Monday, 06 April 2015 | Anupma Khanna | Dehradun

April 6 marks an important day in the annals of the history of India’s independence movement. For it was on this day in the year 1930 that Mahatma Gandhi culminated his historic 24-day Dandi march and broke the salt laws prevailing at that time, thus sparking a civil disobedience movement that fuelled the country’s political freedom with unprecedented vigour. One of the most distinguishing features of Salt Satyagrah movement was the unusually high participation of women, and this factor had caught the attention of even the British Parliament. Uttarakhand too, with its rich legacy of women having led many a people’s struggle, had females in large numbers come out strongly in protest and bear arrests unflinchingly. In commemoration of the historic event’s 85th anniversary, The Pioneer recognises the spirit and the sacrifice of some of these nationalist heroes.

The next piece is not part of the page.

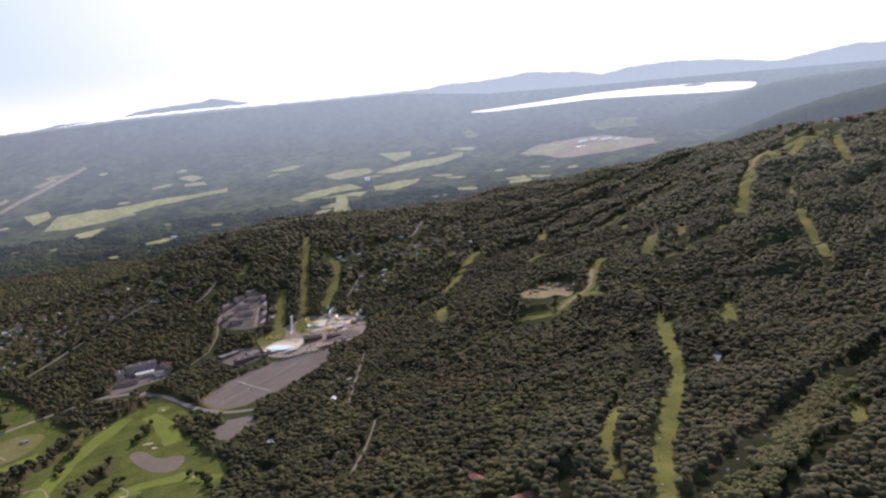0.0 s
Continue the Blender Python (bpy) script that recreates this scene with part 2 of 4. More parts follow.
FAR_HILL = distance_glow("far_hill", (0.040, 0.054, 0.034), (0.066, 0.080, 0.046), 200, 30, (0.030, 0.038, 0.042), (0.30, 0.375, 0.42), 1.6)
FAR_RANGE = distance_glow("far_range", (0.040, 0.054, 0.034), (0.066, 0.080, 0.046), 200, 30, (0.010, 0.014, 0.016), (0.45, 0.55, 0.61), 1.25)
# the cloud's bright white is emission, added to match the sky
CLOUD = distance_glow("low_cloud", (0.7, 0.7, 0.7), (0.8, 0.8, 0.8), 200, 40, (1.3, 1.3, 1.34), (1.5, 1.52, 1.58))


# ---- mesh helpers ----
def mesh_of(name, verts, faces, mat, smooth=False):
    me = bpy.data.meshes.new(name)
    me.from_pydata([tuple(v) for v in verts], [], [tuple(f) for f in faces])
    me.materials.append(mat)
    if smooth:
        me.polygons.foreach_set("use_smooth", [True] * len(me.polygons))
    me.update()
    return me


def tri_mesh(name, verts, tris, mat, smooth=False):
    """A large triangle mesh from arrays."""
    me = bpy.data.meshes.new(name)
    me.vertices.add(len(verts))
    me.vertices.foreach_set("co", np.asarray(verts, np.float32).ravel())
    me.loops.add(len(tris) * 3)
    me.loops.foreach_set("vertex_index", np.asarray(tris, np.int32).ravel())
    me.polygons.add(len(tris))
    me.polygons.foreach_set("loop_start", np.arange(0, 3 * len(tris), 3, dtype=np.int32))
    me.polygons.foreach_set("use_smooth", np.full(len(tris), smooth))
    me.materials.append(mat)
    me.update(calc_edges=True)
    return me


def grid_faces(rows, cols):
    i, j = np.meshgrid(np.arange(rows - 1), np.arange(cols - 1), indexing="ij")
    a = (i * cols + j).ravel()
    return np.concatenate([np.stack([a, a + cols, a + 1], 1), np.stack([a + 1, a + cols, a + cols + 1], 1)])


def polar_sheet(name, radii, azimuths, mat):
    r, a = np.meshgrid(radii, np.radians(azimuths), indexing="ij")
    x, y = OX + r * np.sin(a), OY + r * np.cos(a)
    v = np.stack([x, y, ground_z(x, y)], -1).reshape(-1, 3)
    return new(name, tri_mesh(name, v, grid_faces(len(radii), len(azimuths)), mat, True))


# ---- ground and distance ----
AZ = np.concatenate([np.arange(-180, -72, 4.0), np.arange(-72, 88, 0.5), np.arange(88, 180.1, 4.0)])
rings = [0.05, 2.0]
while rings[-1] < NEAR:
    rings.append(max(rings[-1] * 1.012, rings[-1] + 6))
rings[-1] = NEAR
tagged(polar_sheet("ground", np.array(rings), AZ, FLOOR), "wooded valley floor and mountain slopes of dark earth", "ground", kind="structure")
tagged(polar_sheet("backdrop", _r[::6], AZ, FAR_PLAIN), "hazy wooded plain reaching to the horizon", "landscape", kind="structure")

GAPS = []       # clearings: (points, half width), bands where no tree stands
PLOTS = []      # closed outlines where no tree stands


def drape(name, pts, width, mat, lift=0.35, step=6.0, across=4):
    """A band that follows the ground along a line."""
    p = np.array(pts, float)
    d = np.concatenate([[0], np.cumsum(np.hypot(*np.diff(p, axis=0).T))])
    s = np.linspace(0, d[-1], max(3, int(d[-1] / step) + 1))
    x, y = np.interp(s, d, p[:, 0]), np.interp(s, d, p[:, 1])
    for _ in range(6):
        x[1:-1], y[1:-1] = (x[:-2] + 2 * x[1:-1] + x[2:]) / 4, (y[:-2] + 2 * y[1:-1] + y[2:]) / 4
    tx, ty = np.gradient(x), np.gradient(y)
    n = np.hypot(tx, ty)
    w = width * (1 + 0.16 * np.sin(s / 31.0 + width) + 0.1 * np.sin(s / 11.0))
    k = np.linspace(-0.5, 0.5, across + 1)
    gx = x[:, None] + (-ty / n * w)[:, None] * k
    gy = y[:, None] + (tx / n * w)[:, None] * k
    v = np.stack([gx, gy, ground_z(gx, gy) + lift], -1).reshape(-1, 3)
    return new(name, tri_mesh(name, v, grid_faces(len(s), across + 1), mat, True))


def ski_run(width, pts):
    GAPS.append((np.array(pts, float), width / 2, True))
    tagged(drape("ski_run", pts, width + 4, GRASS), "mown grass ski run cut through the woods", "ski run", "ski runs", "structure")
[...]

In Dehradun, the Salt Satyagrah movement among women can be said to have been led by Sharmada Tyagi, wife of Mahavir Tyagi. Inspired greatly by Gandhi, Sharmada had been instrumental in the leader’s visit to Doon in October 1929, in which he had addressed a public rally at Kanya Gurukul imbuing a fierce resolve of political freedom among the multitude of young girls who had gathered there from several places.

As the civil disobedience movement flared, Sharmada organised public meetings to carry out the protest in the region. Vociferous processions were held from Prince Chowk to the area where Jhanda fair is held currently. “In 1930, during a public meeting to mobilise mass support for the movement, Sharmada was taken under arrest. And such was the all-consuming nationalism of the lady that she willfully offered herself for arrest, head held high, along with her 6-month-old daughter in her arms. Resolute not to relent, Sharmada went to jail with her infant,” recounted Doon library and Research Centre’s Manoj Panjani.

Another prominent woman freedom fighter was Chandravati lakhanpal who headed MKP Inter College at that time. A progressive and brave woman, she was appalled at the way Indians were being misrepresented in America and Europe. When the American Katherine Mayo wrote and published the controversial book ‘Mother India’ that provoked outrage of most Indians about the way the country had been allegedly slandered, lakhanpal wrote the famous ‘Mother India Ka Jawab’, her reaction to Mayo’s book published first in 1928 by Gurukul Kangri.

lakhanpal displayed uncommon objectivity and intellect as she urged fellow countrymen to not just rebuff Mayo’s references to the social ills that Indian society was mired in at that time, but to self-acknowledge and take the onus of eradicating those evils. “Do the Hindus accept Miss Mayo’s challengeIJ If they do, then I can see before my eyes the dawn of a new India,” she wrote (Roman transliteration of the original in Hindi).

Then there were many her including Shyam Kumari, Saraswati Devi, Saraswati Soni, Kartar Kaur and Bhagwati Devi who joined millions of Indians in the non-violent protest. In Doon valley, the women had been tasked with picketing against foreign cloth and liquor shops. Such was the effect of the powerful participation of women in the civil disobedience movement of 1930 that two years later when Gandhi resumed the campaign, the British authorities decided to deal stringently with female protestors slapping six months of rigorous imprisonment on those convicted.

Among the women from Dehradun and nearby areas who got this jail term for their non-violent protest were Attar Kumari, Chandra Devi and Haveli Devi from Roorkee; Ashoka Devi, Vidya and Vaidyamati from Haridwar and Surma from laksar, records  the information department of Uttar Pradesh Government. As stated by Panjani, “In 1930s women played a very important role in giving shape to India’s freedom struggle and the English authorities feared that if women got politically conscious, then every Indian household would get politically conscious. And as Sherwood Dodd, the then chief of police of Uttar Pradesh, remarked, it seemed that the Indian woman was fighting for national and personal liberation at the same time.”